Diese Strategie wird auch bei den Produkten im 125er-Segment eingehalten werden. Auch dort ist einiges zu erwarten. Gezeigt wurde die Husqvarna E-Pilen als erstes Motorrad. Mit den gleichen Antriebskomponenten wird es auch Roller geben, die ersten 125er-Produkte werden aber erst 2023 auf den Markt kommen.
Der Grund für den späteren Einsatz: Die 125er werden als Premiumprodukte in Europa entwickelt und zum Teil auch produziert.
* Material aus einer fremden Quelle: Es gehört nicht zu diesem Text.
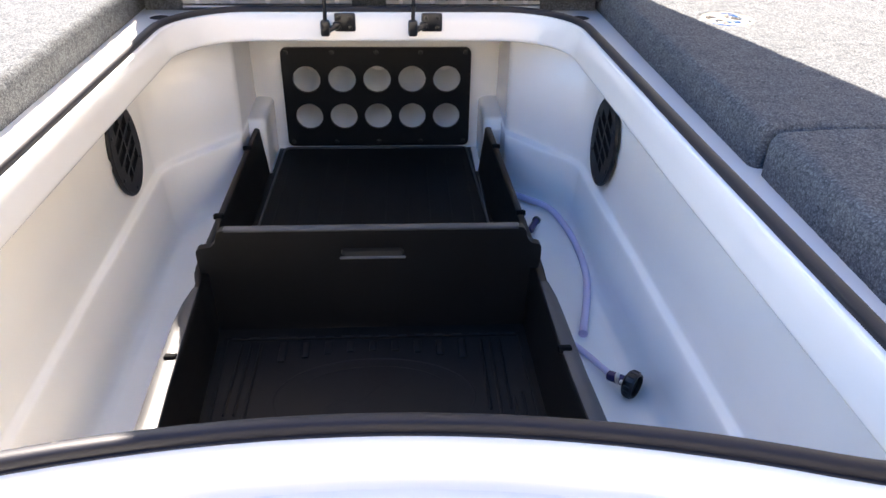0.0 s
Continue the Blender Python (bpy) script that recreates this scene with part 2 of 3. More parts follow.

Die Hochleistungs-Batteriezellen dafür werden von Varta entwickelt und zugeliefert, den E-Motor konstruiert man bei KTM selbst; er wird auch in Österreich gefertigt werden.
Die Husqvarna E-Pilen wird mit diesen Komponenten auf 10 kW Leistung kommen (14 PS), das maximale Drehmoment wird saftige 42 Newtonmeter betragen. Damit sollte man herkömmlichen Verbrennern in dieser Klasse die lange Nase drehen können. Ein Akkupack mit rund 5 kWh Speichervolumen sollte je nach Fahrweise für 65 bis 100 Kilometer gut sein.
Warum nun diese Elektro-Offensive? Weil KTM-Boss Pierer ein enormes Potenzial in diesem Segment ortet. Er geht davon aus, dass spätestens in zehn Jahren mehr als die Hälfte aller neu verkauften Mopeds und A1-/125er-Fahrzeuge elektrisch angetrieben werden. Zum Vergleich: Im vergangenen Jahr lag die E-Quote bei Mopeds in Österreich bei rund 13 Prozent, bei 125ern bei rund sieben Prozent. Insgesamt betrug der Anteil an elektrisch angetrieben „powered two wheelers“ 5,8 Prozent am Gesamtmarkt.
Letzte spannende Frage: Was passiert mit den großen Motorrädern und Rollern? Hier sei sich laut Stefan Pierer die Industrie einig, dass eine Elektrifizierung mit schweren, großen, teuren Batterien nicht sinnvoll sei. Stattdessen liege die Zukunft für größere Motorräder und Roller über 125 Kubik in E-Fuels, also synthetischen Kraftsstoffen. Vorreiter werde hier auch die MotoGP sein: Dort werde man ab 2023 schrittweise bereits auf E-Fuels als Energielieferant umstellen.
Und noch eine Empfehlung: Wer die neuen Modelle live erleben will, kann ab sofort eine Sonderschau zum Thema Elektromobilität in der KTM Motohall/Mattighofen besuchen. Sie findet parallel zum aktuellen Sonderthema „MotoGP“ statt.